1. The tracks rumble overhead, like some clanging metal beast, all horns and whistles, coal-smoke and flying sparks. There is a kind of violence to the movement, to the ungraceful speed. Like something awful just happened down the road. Like something better lies in the other direction, if just safety.
Boruto sits under the awning, in the shade, watching. From this distance, the train move more like a comet in the sky, with an almost austere silence, with unimpeded movement.
Taking a sip from his mocha, he stands up and stretches his back.
2. Sometimes, I imagine myself hanging out with people I used to hang out with. But this time, I am as old as I am now and they are as young as they were then. And I am quietly more mature around them, picking up their messes, making little observations about their social intentions. Slowly, like something unfurling, they realize how much of an adult I compared to them, and so they respect me.
Boruto is only twelve, but he already feels this way. Muttering to himself in his bedroom, trying not to give in to his adolescent hormones.
3. DIDIDIDI
That's the sound of his video game, as he mashes the buttons, as the lights and colors flicker on the screen, and his face is illuminated with a faint haze. Something happens, something passes, and Hinata calls him to dinner.
4. A spit of oil, the scent of gas. A crooked burnt match lying on the table's surface. The crack of an egg, the spill of yellow yolk. Sputter, flame. In the morning, sunlight looks so wet, so dewy, as it hangs In the window-pane, and falls upon the sill like a drowsy, napping thing.
Boruto and Himawari, with sleep sewing their eyes closed, waiting patiently in their wooden chairs while their mother stands, back turned, at the stove-top, her hair tied in a tiny bun, her elbows moving in rhythm with the spatula.
Father is already gone to work, again - Boruto wants to intone this, to make it known that his thumping feet will not be heard on the stairs this morning, that there will be no crinkle of the newspaper or snapping lid of the pill bottle or nauseous scent of black coffee.
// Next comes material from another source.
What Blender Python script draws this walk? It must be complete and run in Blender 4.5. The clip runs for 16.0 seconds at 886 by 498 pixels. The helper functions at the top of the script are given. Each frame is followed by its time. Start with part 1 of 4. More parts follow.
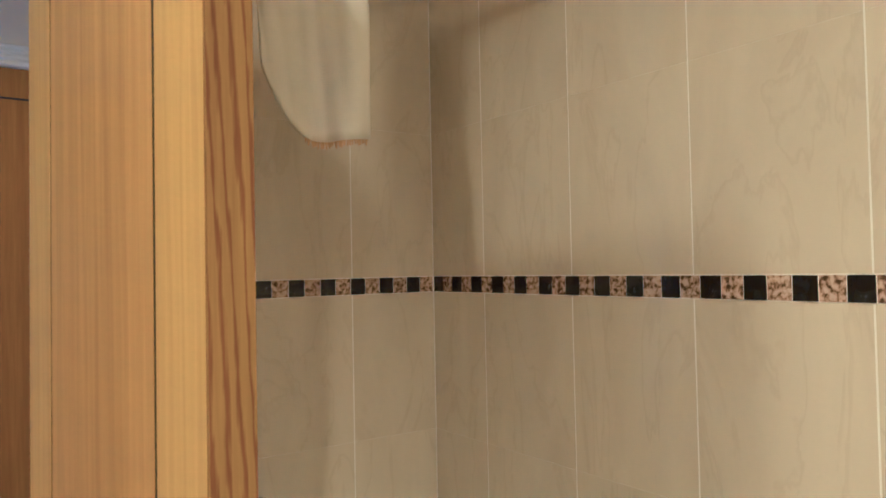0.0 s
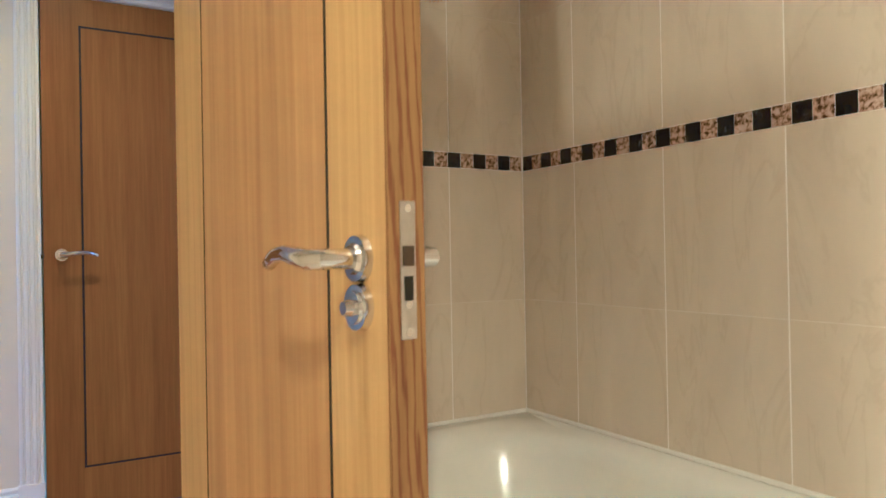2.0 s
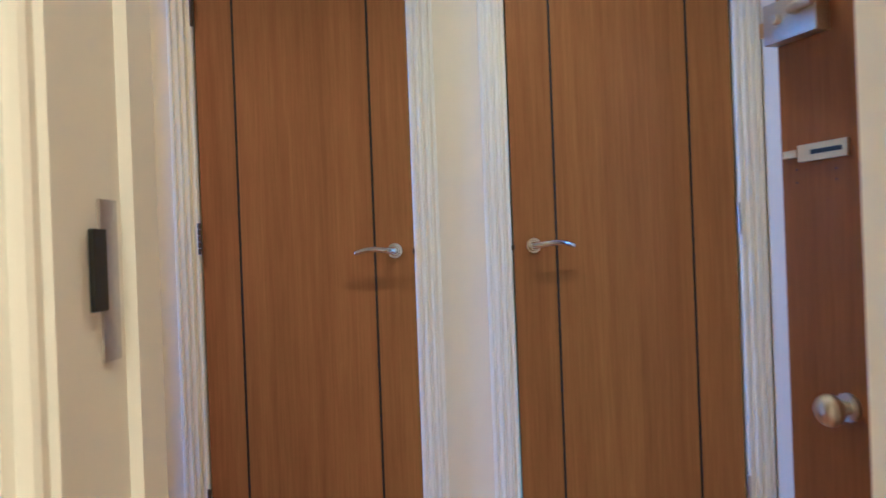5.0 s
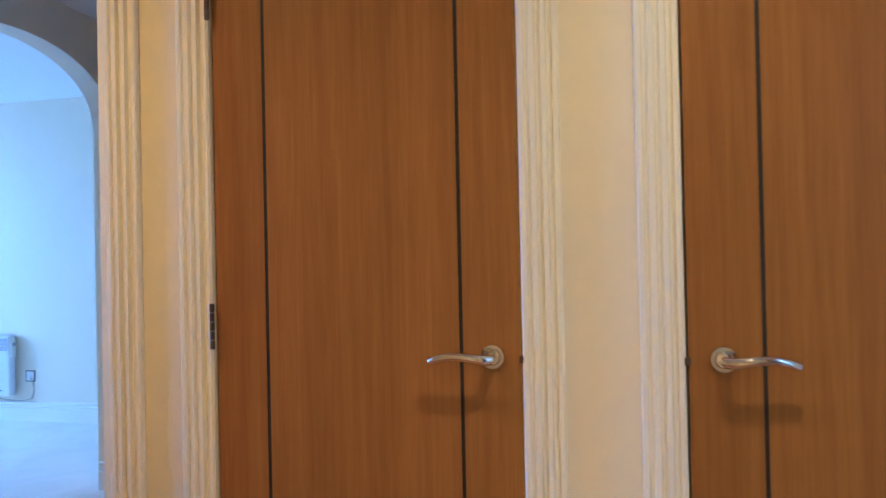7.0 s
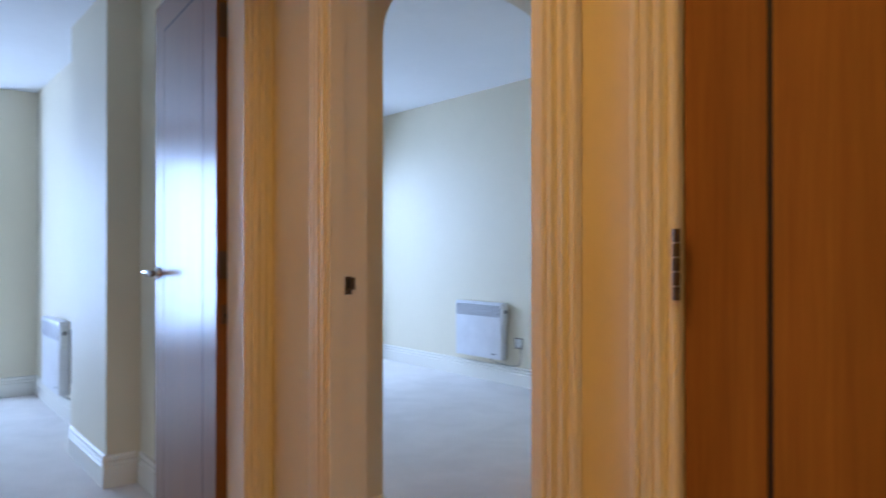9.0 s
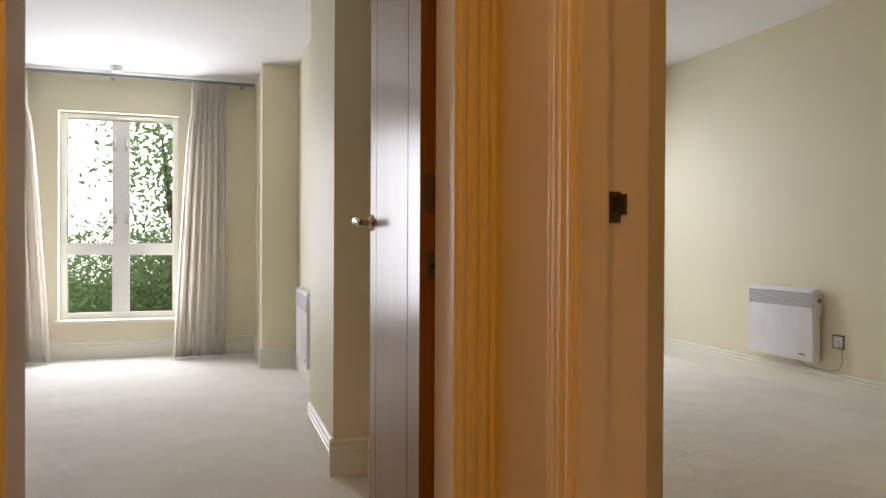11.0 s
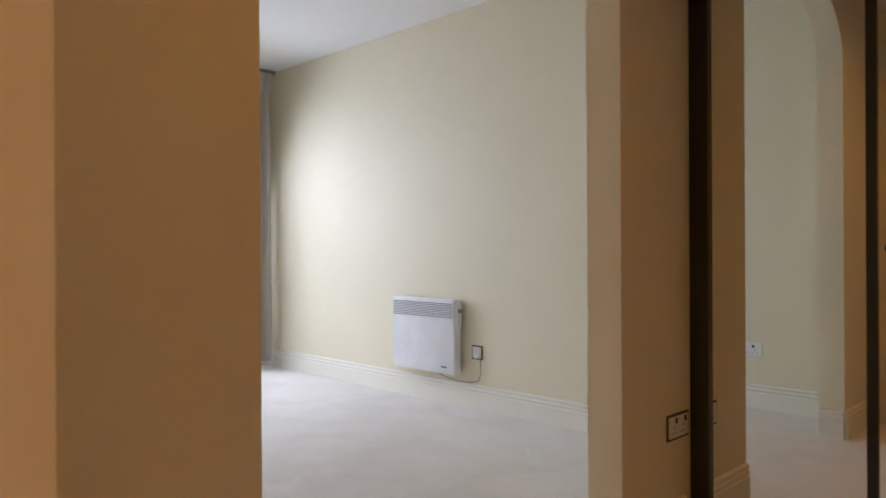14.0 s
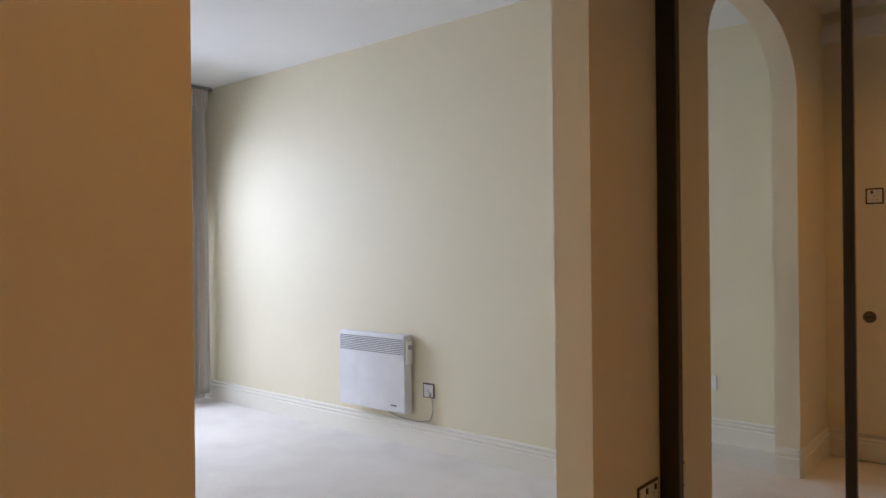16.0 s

That this morning, there will be a capsule of femininity in the household, and that is where Boruto feels most at ease. Despite his outwards hatred, despite his arrogance towards his father, Boruto prefers it when it's just the three of them: Mother, sister and himself, because there, in that forgiving realm, he finds the restlessness calmed, and without need to prove himself, and just a small drop of freedom - he feels okay asking for runny yolks when its just mom - he feels okay talking about his studies when its just mom in the room - and, yet, this gnawing thing inside him, this ditch being dug inside his chest, it compels him to speak aloud about their father's priorities - or, it would if he weren't so tired, still. Maybe later, in the afternoon, where things are always a little more somber, maybe there he'll say something mean about dad.